■ **Aim of the exercise**
Copy, without any alteration, the lines from the one that includes "finishes the script." up to and including the one that includes "clipped hedge behind".
# start of Entries
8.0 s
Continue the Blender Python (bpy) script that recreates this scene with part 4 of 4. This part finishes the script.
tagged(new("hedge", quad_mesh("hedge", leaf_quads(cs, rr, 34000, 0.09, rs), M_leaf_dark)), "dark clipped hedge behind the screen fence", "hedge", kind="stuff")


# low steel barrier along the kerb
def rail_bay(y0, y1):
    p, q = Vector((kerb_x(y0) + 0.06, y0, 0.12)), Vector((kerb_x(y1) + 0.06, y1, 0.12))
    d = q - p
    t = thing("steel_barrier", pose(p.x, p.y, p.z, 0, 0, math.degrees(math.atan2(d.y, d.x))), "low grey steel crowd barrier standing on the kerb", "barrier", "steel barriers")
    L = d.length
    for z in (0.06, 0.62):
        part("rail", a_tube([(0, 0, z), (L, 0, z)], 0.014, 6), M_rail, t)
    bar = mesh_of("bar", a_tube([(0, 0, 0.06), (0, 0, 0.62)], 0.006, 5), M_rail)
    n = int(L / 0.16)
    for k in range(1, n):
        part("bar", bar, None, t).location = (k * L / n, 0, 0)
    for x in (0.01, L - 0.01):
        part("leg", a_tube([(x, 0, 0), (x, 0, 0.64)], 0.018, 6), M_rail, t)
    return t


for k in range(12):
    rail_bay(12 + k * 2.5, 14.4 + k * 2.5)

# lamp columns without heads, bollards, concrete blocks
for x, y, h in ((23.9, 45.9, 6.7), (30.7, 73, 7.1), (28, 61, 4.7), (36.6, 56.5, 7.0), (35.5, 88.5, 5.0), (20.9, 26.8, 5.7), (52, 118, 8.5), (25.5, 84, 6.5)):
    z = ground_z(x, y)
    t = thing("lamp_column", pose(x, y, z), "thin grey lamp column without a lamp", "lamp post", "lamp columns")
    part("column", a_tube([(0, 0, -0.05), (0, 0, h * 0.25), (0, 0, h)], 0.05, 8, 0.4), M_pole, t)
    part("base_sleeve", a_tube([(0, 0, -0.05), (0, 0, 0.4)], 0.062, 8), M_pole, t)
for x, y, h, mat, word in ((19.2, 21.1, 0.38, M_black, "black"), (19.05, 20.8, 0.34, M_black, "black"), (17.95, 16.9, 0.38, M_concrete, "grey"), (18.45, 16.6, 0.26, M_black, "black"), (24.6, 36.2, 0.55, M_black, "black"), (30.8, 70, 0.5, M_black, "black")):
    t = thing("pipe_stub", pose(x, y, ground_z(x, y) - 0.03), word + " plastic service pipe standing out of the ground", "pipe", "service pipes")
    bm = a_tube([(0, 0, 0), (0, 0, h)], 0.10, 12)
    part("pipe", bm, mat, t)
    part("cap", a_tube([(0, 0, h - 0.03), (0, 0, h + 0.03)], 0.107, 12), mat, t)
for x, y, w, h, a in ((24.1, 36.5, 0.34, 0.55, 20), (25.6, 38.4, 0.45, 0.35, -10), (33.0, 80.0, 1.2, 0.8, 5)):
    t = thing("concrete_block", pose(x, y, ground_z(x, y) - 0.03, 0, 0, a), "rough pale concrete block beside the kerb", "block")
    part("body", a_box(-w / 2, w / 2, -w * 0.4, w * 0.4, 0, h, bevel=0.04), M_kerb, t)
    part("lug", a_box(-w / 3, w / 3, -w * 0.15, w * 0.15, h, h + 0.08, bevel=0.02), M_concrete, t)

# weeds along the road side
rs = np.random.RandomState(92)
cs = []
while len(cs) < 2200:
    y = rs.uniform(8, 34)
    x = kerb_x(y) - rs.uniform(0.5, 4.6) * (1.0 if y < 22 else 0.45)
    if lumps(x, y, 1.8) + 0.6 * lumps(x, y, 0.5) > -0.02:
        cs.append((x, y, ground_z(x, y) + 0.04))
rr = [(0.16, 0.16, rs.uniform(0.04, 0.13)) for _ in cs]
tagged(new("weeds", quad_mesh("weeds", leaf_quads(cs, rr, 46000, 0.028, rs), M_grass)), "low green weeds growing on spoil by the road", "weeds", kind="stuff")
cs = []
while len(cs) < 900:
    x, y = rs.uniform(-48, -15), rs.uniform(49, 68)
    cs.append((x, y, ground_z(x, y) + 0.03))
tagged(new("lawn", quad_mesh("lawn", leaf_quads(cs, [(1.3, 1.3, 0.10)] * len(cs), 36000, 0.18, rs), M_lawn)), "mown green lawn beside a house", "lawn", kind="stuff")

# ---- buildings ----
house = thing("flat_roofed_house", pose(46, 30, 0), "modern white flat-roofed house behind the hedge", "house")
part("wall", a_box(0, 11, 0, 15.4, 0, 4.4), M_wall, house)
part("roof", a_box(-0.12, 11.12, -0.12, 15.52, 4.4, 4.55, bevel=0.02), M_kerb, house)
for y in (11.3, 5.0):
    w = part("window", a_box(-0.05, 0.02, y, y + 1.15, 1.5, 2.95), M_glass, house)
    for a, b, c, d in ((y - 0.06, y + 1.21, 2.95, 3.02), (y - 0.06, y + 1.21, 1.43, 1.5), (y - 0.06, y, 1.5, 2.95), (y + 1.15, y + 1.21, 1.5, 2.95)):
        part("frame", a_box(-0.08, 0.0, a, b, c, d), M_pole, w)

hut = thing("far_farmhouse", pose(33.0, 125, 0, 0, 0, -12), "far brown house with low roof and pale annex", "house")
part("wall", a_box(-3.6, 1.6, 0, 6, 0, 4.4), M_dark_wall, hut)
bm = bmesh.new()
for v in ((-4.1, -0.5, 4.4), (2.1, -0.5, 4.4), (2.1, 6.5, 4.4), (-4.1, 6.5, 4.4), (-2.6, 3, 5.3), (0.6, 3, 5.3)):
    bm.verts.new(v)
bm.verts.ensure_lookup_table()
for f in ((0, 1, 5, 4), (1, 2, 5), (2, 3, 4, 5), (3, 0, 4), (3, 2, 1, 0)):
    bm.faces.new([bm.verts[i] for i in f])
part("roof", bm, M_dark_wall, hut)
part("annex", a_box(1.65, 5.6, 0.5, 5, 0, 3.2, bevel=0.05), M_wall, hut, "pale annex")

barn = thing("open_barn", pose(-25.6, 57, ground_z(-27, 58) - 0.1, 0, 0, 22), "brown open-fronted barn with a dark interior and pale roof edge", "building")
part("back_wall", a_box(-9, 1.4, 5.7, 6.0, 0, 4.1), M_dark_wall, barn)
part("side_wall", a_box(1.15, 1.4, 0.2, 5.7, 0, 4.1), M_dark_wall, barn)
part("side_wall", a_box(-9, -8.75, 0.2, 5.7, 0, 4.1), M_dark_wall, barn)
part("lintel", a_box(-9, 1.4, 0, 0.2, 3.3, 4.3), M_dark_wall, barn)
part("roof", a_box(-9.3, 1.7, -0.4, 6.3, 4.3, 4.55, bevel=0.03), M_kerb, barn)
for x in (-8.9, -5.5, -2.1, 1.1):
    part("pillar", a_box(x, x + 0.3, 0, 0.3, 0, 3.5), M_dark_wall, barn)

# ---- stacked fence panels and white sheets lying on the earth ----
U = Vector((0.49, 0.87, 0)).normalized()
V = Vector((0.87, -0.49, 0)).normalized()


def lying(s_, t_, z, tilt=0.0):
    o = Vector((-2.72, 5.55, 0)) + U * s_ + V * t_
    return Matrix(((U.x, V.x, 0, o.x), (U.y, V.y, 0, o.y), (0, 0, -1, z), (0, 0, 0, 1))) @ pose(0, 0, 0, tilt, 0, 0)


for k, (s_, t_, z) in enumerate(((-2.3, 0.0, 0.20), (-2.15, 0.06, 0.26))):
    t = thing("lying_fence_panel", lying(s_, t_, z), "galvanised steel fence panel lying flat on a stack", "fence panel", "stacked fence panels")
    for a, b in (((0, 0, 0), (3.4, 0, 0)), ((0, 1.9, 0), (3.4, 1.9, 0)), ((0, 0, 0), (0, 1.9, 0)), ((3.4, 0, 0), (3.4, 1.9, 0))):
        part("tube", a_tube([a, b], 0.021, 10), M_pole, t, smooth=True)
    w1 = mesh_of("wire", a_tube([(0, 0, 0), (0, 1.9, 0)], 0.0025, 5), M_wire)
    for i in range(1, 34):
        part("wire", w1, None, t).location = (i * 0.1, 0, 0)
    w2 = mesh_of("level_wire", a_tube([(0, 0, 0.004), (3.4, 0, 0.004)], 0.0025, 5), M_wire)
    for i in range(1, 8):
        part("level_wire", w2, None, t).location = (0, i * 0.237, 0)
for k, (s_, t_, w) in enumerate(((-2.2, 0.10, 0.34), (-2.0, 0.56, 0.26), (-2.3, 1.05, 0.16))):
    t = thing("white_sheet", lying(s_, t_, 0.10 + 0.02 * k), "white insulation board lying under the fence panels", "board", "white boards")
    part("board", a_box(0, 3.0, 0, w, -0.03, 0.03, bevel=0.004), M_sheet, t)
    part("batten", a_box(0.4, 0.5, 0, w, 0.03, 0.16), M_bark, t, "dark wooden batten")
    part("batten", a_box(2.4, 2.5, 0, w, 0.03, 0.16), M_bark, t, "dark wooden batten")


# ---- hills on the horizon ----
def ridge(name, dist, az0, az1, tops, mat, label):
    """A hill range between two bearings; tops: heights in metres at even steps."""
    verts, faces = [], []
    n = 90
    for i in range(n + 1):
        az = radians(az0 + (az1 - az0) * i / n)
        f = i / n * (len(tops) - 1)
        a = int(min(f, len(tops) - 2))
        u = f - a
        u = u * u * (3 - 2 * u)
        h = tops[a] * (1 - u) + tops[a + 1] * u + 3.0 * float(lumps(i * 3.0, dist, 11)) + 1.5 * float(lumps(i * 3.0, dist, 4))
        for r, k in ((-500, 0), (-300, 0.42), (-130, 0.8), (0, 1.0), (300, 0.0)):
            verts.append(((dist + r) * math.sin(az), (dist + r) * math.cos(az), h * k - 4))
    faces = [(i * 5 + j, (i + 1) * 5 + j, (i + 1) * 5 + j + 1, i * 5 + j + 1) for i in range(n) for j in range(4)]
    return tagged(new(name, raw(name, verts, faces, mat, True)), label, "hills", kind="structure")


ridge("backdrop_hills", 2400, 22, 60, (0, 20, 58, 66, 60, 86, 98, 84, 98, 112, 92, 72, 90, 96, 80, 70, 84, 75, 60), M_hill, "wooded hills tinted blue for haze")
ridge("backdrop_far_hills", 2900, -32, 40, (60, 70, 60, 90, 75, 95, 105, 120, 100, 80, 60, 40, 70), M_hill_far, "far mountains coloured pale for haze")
# end of Entries
# start of Entries
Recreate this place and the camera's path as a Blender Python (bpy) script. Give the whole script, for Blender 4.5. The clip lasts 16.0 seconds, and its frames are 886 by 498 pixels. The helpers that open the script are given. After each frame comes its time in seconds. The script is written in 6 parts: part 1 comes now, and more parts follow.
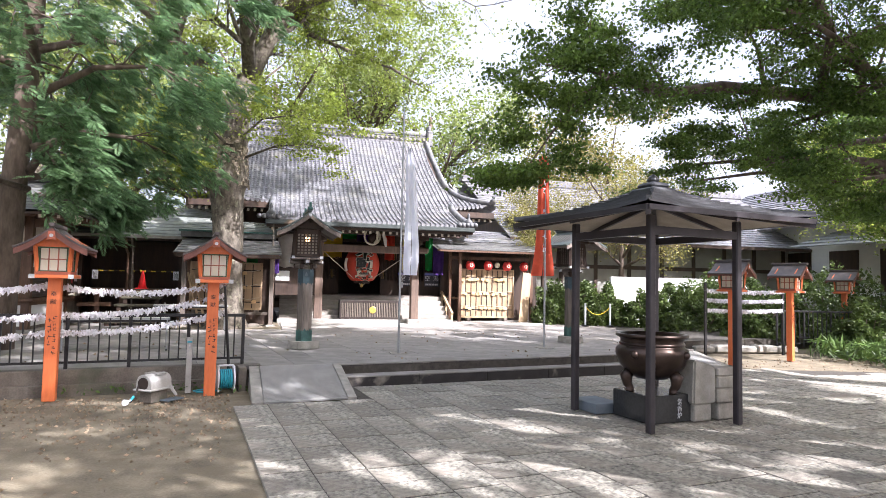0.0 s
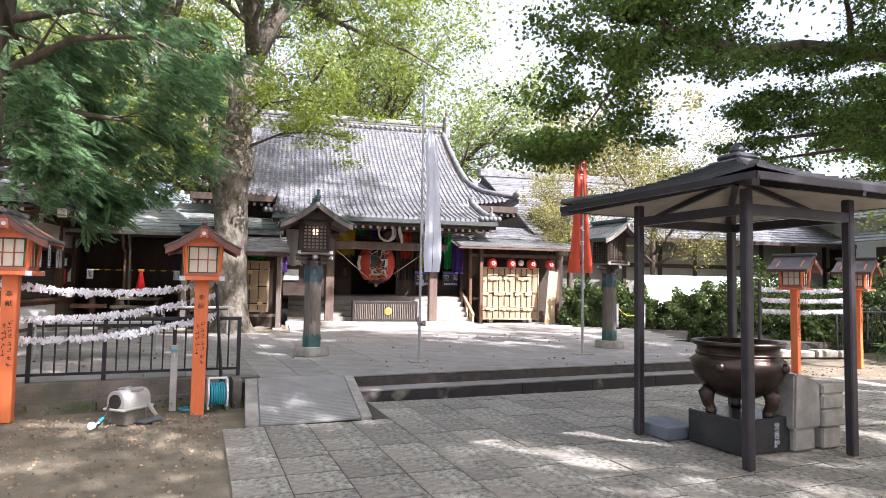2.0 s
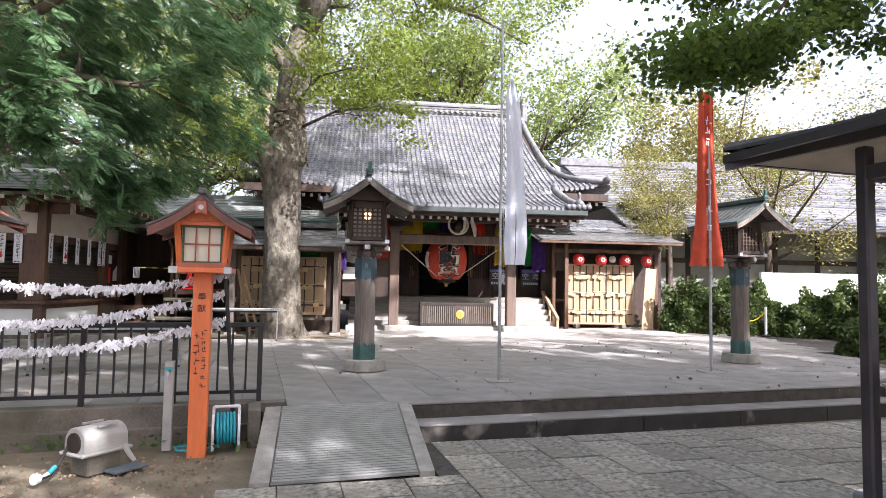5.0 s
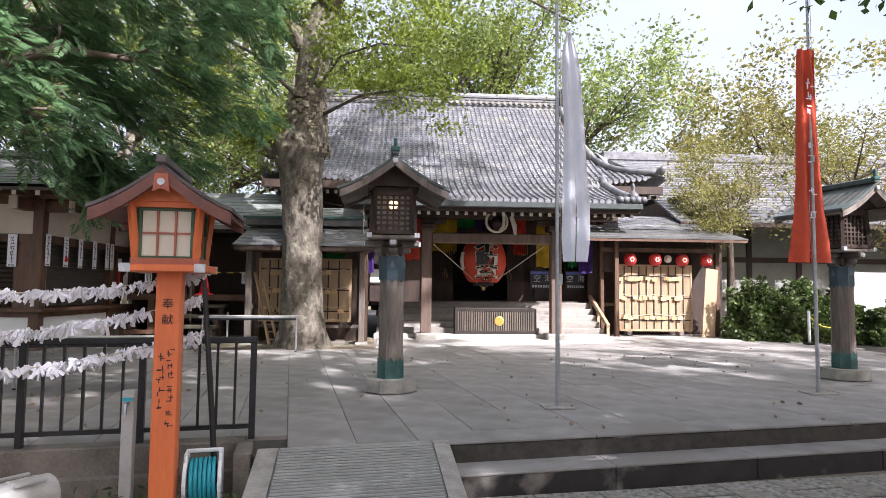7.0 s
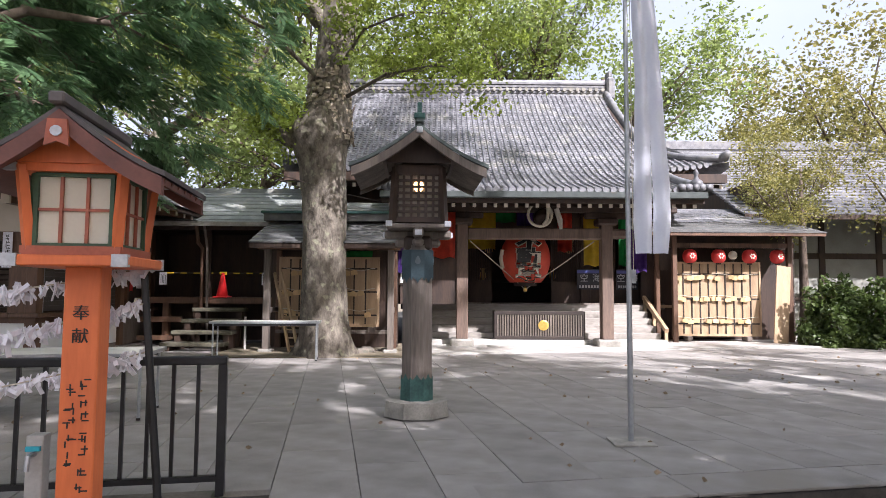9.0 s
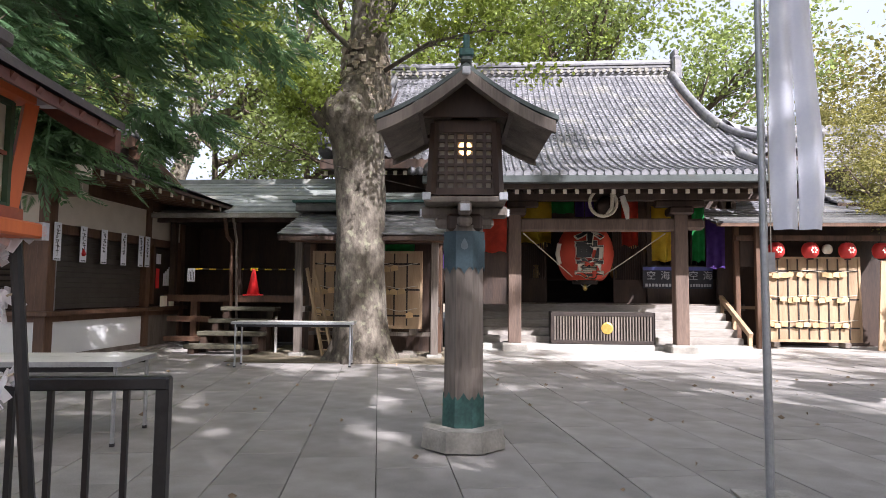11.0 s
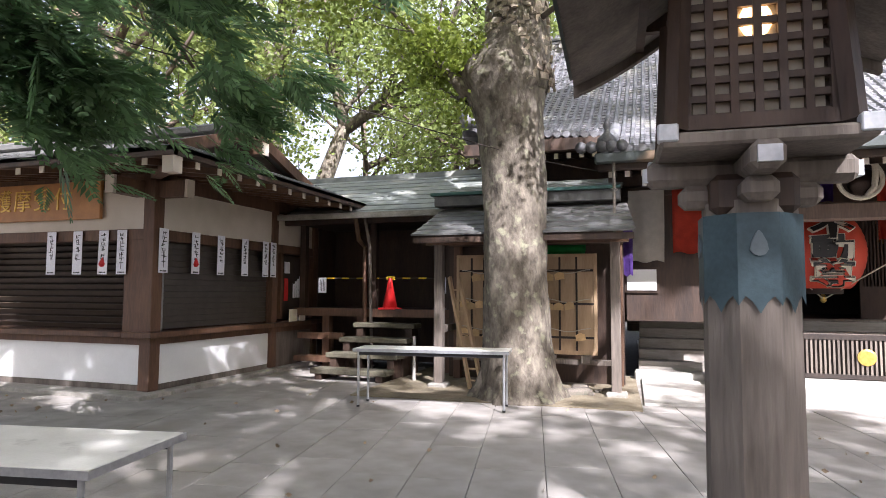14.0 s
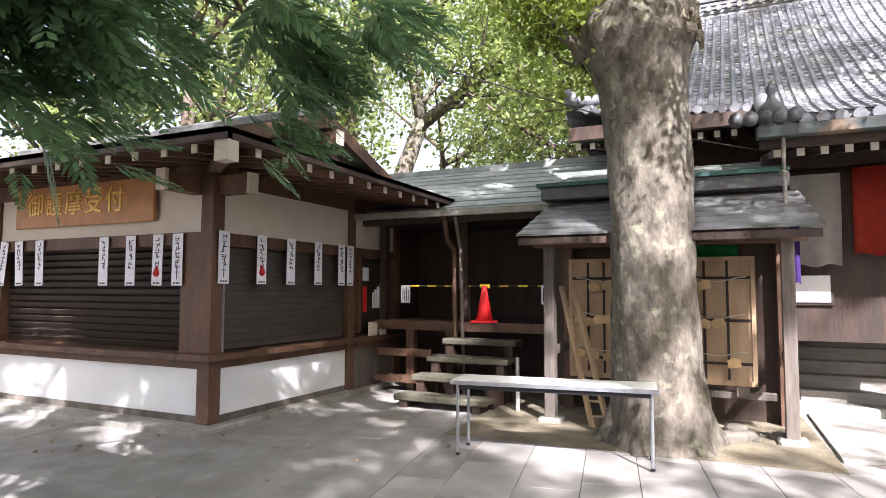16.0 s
# end of Entries
# start of Entries
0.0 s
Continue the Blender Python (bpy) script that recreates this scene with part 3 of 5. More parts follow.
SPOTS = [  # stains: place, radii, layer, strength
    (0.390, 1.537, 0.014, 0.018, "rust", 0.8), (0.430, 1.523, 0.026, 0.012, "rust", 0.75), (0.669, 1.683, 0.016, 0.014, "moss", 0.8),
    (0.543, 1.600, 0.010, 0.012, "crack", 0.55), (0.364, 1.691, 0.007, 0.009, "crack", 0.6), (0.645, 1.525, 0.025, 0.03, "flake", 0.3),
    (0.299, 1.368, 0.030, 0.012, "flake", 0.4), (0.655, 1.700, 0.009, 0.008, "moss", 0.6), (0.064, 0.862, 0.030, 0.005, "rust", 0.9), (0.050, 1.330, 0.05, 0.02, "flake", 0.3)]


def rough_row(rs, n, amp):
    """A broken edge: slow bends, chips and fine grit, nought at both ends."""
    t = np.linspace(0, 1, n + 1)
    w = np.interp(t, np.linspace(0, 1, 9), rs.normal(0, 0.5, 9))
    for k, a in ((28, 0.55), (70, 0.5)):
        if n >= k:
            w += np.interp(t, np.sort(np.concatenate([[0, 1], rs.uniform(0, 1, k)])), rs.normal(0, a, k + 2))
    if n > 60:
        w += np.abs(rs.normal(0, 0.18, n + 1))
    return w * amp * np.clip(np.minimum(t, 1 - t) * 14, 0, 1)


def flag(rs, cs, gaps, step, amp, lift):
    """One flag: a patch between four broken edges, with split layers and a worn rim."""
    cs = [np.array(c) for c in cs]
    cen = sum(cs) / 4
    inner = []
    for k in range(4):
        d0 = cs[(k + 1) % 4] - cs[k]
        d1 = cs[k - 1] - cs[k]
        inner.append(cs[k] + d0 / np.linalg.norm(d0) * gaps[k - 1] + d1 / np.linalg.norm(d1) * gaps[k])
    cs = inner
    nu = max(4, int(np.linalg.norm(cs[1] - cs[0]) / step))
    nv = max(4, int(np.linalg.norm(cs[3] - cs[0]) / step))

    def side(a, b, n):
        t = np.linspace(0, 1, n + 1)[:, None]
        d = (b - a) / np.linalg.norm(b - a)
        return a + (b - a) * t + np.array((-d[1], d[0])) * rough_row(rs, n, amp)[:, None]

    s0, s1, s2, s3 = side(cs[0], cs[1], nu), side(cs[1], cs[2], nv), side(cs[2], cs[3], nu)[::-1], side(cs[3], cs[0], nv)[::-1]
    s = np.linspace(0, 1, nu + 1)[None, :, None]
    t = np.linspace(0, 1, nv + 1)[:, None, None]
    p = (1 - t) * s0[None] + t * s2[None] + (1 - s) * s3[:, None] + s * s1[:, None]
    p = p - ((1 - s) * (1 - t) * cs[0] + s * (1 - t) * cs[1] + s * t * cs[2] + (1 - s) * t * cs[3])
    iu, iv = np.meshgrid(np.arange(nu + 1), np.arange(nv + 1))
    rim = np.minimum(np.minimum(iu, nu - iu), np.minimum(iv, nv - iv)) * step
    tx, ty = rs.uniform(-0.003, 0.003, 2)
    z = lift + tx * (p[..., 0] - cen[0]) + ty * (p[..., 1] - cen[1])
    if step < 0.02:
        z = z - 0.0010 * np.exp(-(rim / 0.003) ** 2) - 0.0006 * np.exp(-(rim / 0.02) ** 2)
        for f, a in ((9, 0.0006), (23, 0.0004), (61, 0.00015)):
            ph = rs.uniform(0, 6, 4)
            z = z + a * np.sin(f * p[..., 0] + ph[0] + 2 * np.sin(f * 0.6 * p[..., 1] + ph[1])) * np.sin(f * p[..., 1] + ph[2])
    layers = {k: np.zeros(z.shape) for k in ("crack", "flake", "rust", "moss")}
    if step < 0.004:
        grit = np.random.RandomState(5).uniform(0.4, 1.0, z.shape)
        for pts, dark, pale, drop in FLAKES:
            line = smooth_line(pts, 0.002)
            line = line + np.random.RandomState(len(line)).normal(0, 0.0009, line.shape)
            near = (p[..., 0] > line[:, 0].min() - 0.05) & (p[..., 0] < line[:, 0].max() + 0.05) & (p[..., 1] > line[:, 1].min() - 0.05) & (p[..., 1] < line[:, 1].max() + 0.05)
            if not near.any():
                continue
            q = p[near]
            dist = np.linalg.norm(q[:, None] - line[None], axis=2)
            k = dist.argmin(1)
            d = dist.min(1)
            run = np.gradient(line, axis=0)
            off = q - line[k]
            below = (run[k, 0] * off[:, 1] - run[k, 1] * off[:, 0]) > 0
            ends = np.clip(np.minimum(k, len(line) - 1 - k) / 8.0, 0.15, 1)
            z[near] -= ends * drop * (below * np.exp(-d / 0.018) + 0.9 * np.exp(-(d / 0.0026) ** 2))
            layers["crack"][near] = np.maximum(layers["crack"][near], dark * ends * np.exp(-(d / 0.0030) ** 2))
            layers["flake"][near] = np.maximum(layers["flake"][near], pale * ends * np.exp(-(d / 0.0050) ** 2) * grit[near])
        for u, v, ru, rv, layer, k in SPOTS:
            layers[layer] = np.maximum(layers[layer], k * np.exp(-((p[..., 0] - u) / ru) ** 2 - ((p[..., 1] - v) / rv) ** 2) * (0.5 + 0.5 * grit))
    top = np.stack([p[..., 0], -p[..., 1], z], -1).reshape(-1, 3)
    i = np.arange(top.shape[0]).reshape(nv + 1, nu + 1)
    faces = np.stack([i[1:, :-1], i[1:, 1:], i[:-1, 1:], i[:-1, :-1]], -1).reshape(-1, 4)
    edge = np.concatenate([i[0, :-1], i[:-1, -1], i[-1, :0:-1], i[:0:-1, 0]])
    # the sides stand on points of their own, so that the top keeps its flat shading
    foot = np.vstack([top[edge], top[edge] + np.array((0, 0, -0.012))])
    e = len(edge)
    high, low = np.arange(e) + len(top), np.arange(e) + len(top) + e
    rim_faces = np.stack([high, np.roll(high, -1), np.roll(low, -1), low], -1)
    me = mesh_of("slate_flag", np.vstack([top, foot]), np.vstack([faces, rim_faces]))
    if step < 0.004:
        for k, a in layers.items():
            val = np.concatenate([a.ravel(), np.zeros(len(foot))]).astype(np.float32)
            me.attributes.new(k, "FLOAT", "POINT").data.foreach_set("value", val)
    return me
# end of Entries
■ **Full answer**
Continue the Blender Python (bpy) script that recreates this scene with part 4 of 4. This part finishes the script.
tagged(new("hedge", quad_mesh("hedge", leaf_quads(cs, rr, 34000, 0.09, rs), M_leaf_dark)), "dark clipped hedge behind the screen fence", "hedge", kind="stuff")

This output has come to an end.